Il y a certainement des choses à améliorer à l’hôpital (les critiques de M. Winckler sont sans doute fort pertinentes) mais, *encore une fois*, en quoi la réforme présente va-t-elle améliorer ces points-ci. C’est cela qui est important. Epargnez-nous, s’il vous plait, l’éternelle et creuse opposition réforme/corporatisme.
Par exemple, en quoi les techniques de gestion indicateurs/primes/hiérarchie s’appliquent, ou ne s’appliquent que très partiellement au cadre de l’hôpital public ?
Toujours facile de taper sur les médecins, c’est le consensus démagogique.
Même s’ils sont bien sûr loin d’être insensibles à leur propres privilèges, de quel autre lutte de caste s’offusque-t-on ?
Et sur le fond, est-il déraisonnable de souhaiter conserver une direction médicalisée à un hôpital ? Les aspects économiques ne peuvent certes plus être occultés.. mais peut-on sans risque transformer l’hôpital en entreprise ordinaire, gérée par un administrateur plus préoccupé de sa gestion que de l’intérêt de ses patients ?
Le consensus démagogique ne veut rien dire. La preuve, les personnalités politiques préférées des Français sont Kouchner, Yade et Chirac. Eux en sont presque persuadés mais quant à déposer un bulletin dans une urne pour un scrutin important, il ne s’agit pas de désigner le vainqueur d’une émission de téléréalité et le citoyen risque encore de se poser quelques questions.
L’hôpital dirigé exclusivement par des médecins serait un coupe-gorge pour le porte monnaie des patients. Dirigé par des gestionnaires, ça risque d’être une anti-chambre de la morgue … La solution ne peut pas être aussi simple que Bachelot l’affirme et, malheureusement, elle ne peut guère reposer sur le préalable qui pourrit le système de santé publique français : l’exercice libéral de la médecine et le financement de la recherche pharmaceutique par des groupes privés …
Les études de médecine ou de pharmacie sont financées par le contribuable, même si il habite au fin fond de la Creuse, et il est en droit d’attendre le juste retour de son investissement en ayant accès aux soins.
Les études des notaires, avocats, chercheurs, professeurs, scientifiques, juristes de tout poils, … sont également payées par tous les contribuables. Est-ce qu’on leur demande pour autant d’exercer au fin fond de la France ? Les médecins payent des impôts qui remboursent plusieurs fois leurs études, il n’y a aucune raison de rajouter une clause géographique.
Quant aux honoraires des médecins, comparez avec le reste du monde occidental et vous constaterez que les médecins français ont les honoraires les plus maigres, et de loin !
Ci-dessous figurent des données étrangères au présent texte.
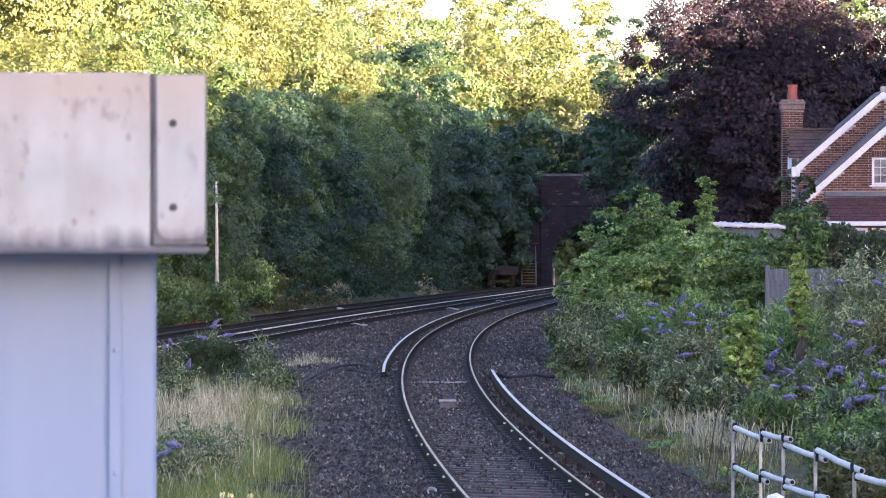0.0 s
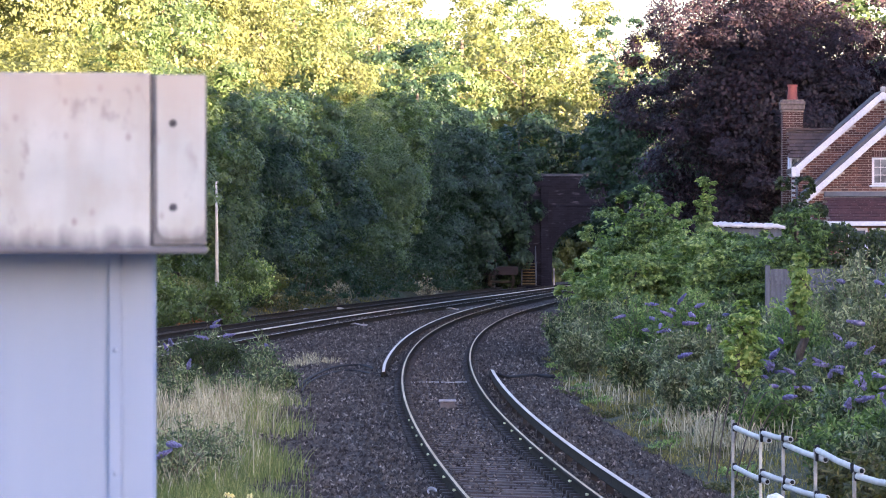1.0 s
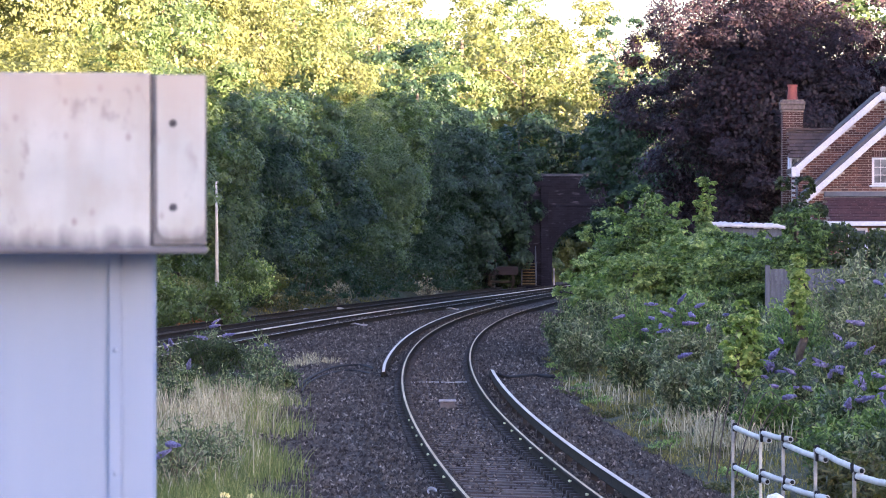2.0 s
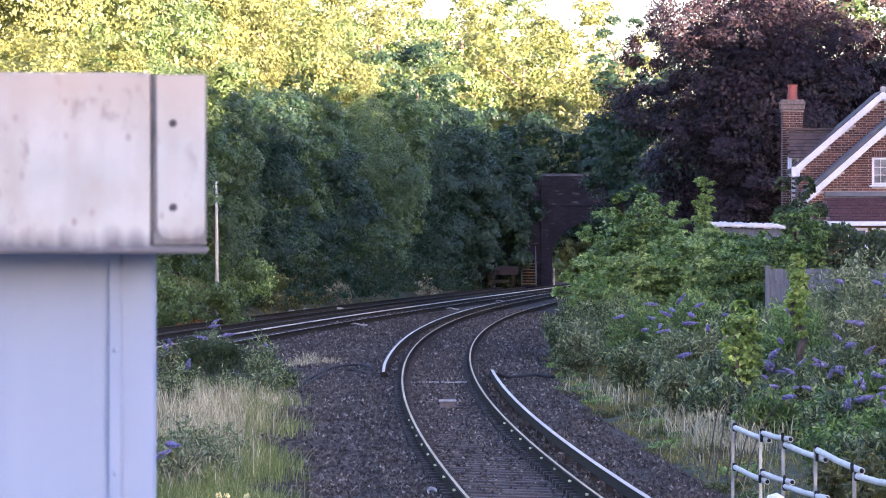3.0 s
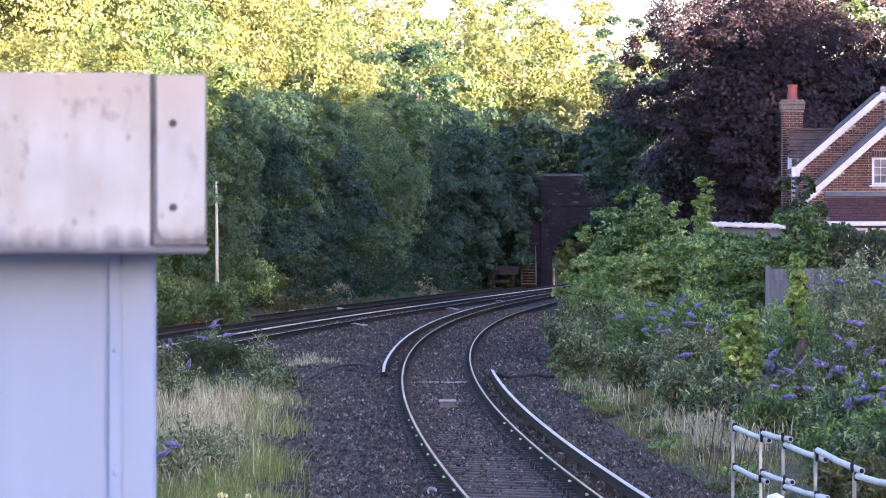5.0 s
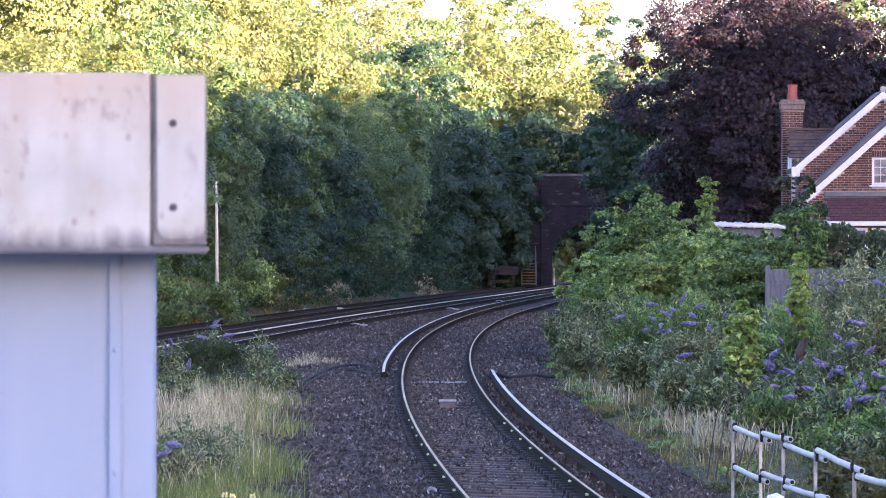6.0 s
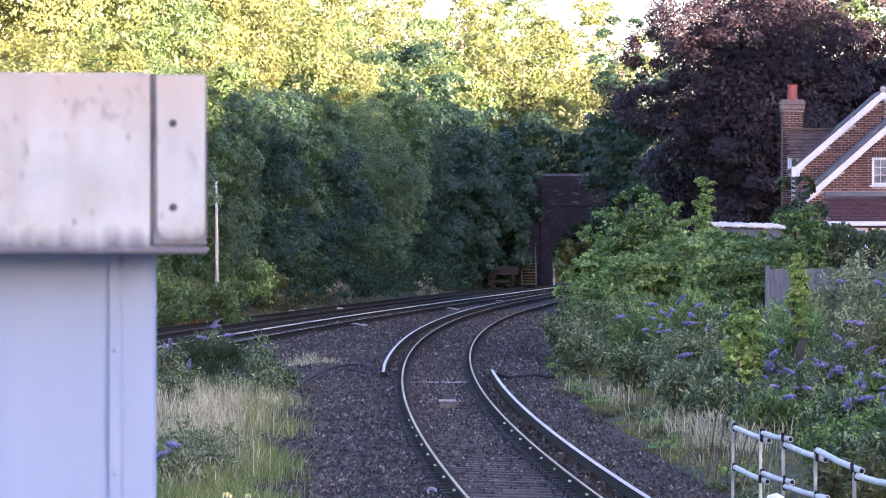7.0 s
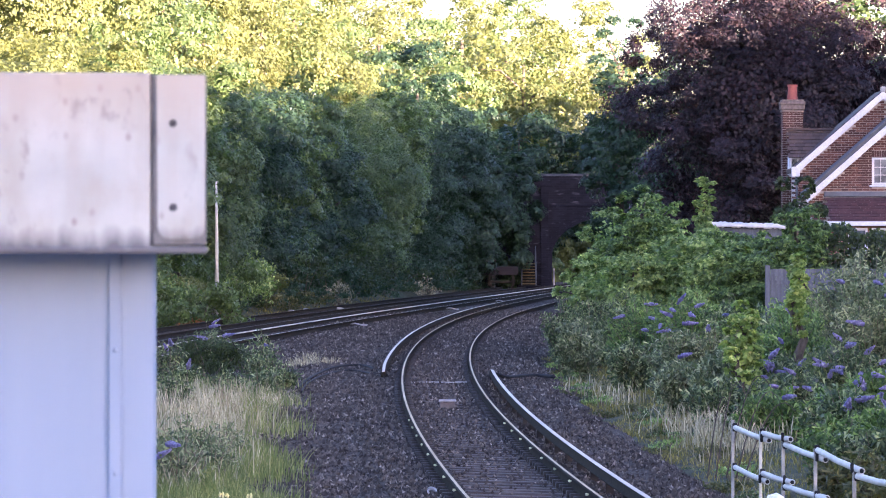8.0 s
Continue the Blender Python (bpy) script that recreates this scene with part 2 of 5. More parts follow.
M["pinkbox"] = plain("faded_track_box", (0.085, 0.072, 0.068), (0.125, 0.106, 0.10), 9, 0.8)
M["palebox"] = plain("pale_track_box_lid", (0.26, 0.245, 0.235), (0.36, 0.335, 0.32), 9, 0.8)
M["black"] = plain("black_rubber_and_shade", (0.010, 0.010, 0.011), (0.02, 0.02, 0.02), 9, 0.95)
M["fascia"] = fascia_material()
M["panel"] = panel_material()
M["bolt"] = plain("stained_bolt", (0.055, 0.05, 0.052), (0.11, 0.10, 0.10), 40, 0.6, 0.3)
M["white"] = plain("white_paint", (0.50, 0.51, 0.55), (0.60, 0.61, 0.645), 2, 0.6)
M["galv"] = plain("galvanised_tube", (0.40, 0.375, 0.325), (0.54, 0.515, 0.455), 5, 0.6)
M["post"] = plain("weathered_post", (0.20, 0.20, 0.185), (0.34, 0.335, 0.31), 7, 0.7, 0.1)
M["palepost"] = plain("pale_post", (0.40, 0.40, 0.34), (0.54, 0.53, 0.45), 7, 0.7)
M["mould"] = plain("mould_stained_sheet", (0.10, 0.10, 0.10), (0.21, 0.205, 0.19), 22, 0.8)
M["brick"] = brick_material("house_brick", [(0.0, (0.060, 0.030, 0.030)), (0.4, (0.105, 0.046, 0.040)), (0.8, (0.150, 0.068, 0.053)), (1.0, (0.21, 0.115, 0.09))])
M["brickdark"] = brick_material("stock_brick", [(0.0, (0.065, 0.030, 0.027)), (1.0, (0.09, 0.042, 0.037))])
M["mortar"] = plain("mortar", (0.36, 0.315, 0.285), (0.48, 0.43, 0.39), 8, 0.95)
M["farbrick"] = far_brick_material()
M["capbrick"] = plain("weathered_cap", (0.10, 0.075, 0.065), (0.19, 0.15, 0.135), 12, 0.95)
M["tile"] = brick_material("clay_tile", [(0.0, (0.06, 0.028, 0.032)), (1.0, (0.095, 0.044, 0.046))])
M["tiledark"] = brick_material("old_clay_tile", [(0.0, (0.045, 0.032, 0.031)), (1.0, (0.085, 0.06, 0.055))])
M["pot"] = plain("terracotta", (0.20, 0.055, 0.045), (0.28, 0.085, 0.065), 9, 0.8)
M["lead"] = plain("lead_flashing", (0.055, 0.065, 0.08), (0.10, 0.11, 0.13), 4, 0.6)
M["slate"] = plain("grey_slate", (0.045, 0.048, 0.056), (0.09, 0.092, 0.10), 4, 0.7)
M["bridge"] = bridge_material()
M["bridgepale"] = plain("sooty_stone", (0.042, 0.044, 0.054), (0.082, 0.084, 0.096), 1.5, 0.95)
M["timber"] = plain("weathered_timber", (0.065, 0.073, 0.088), (0.12, 0.13, 0.15), 3, 0.9, 0, 0.3, 0.01, (6, 6, 0.6))
M["redbeam"] = plain("faded_red_beam", (0.008, 0.0045, 0.0045), (0.015, 0.007, 0.007), 3, 0.8)
M["tread"] = plain("yellow_edged_tread", (0.14, 0.10, 0.035), (0.22, 0.15, 0.05), 5, 0.8)
M["orange"] = plain("rusty_litter", (0.30, 0.10, 0.05), (0.45, 0.18, 0.08), 5, 0.8)
M["asbestos"] = plain("corrugated_roofing", (0.36, 0.35, 0.34), (0.58, 0.56, 0.55), 5, 0.8)
M["bag"] = plain("white_sack", (0.70, 0.70, 0.74), (0.82, 0.82, 0.85), 5, 0.6)
glass = Mat("window_glass", 0.15, 0, 0.15)
glass.colour(glass.ramp(glass.noise(3, 2), [(0.35, (0.05, 0.06, 0.075)), (0.65, (0.16, 0.18, 0.21))]))
M["glass"] = glass.m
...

Je suis tout à fait d’accord avec vous cher monsieur : les notaires qui nous viennent directement de l’ancien régime pourraient très bien passer à la trappe. Mais puisque vous parlez des enseignants et autres chercheurs, je m’autorise à vous rappeler qu’à l’issue de leur concours, ils sont justement affectés en fonction de ce que vous appelez une clause géographique, comme l’ensemble des fonctionnaires et dans leur immense majorité, ils ne trouvent pas ça inoui.
En revanche, où donc avez-vous pu trouver que vos impôts seraient une façon de rembourser la collectivité pour les études qu’elle vous a payé ? Vous plaisantez ou bien ? Les impôts sont calculés sur le revenu et non sur le cursus universitaire.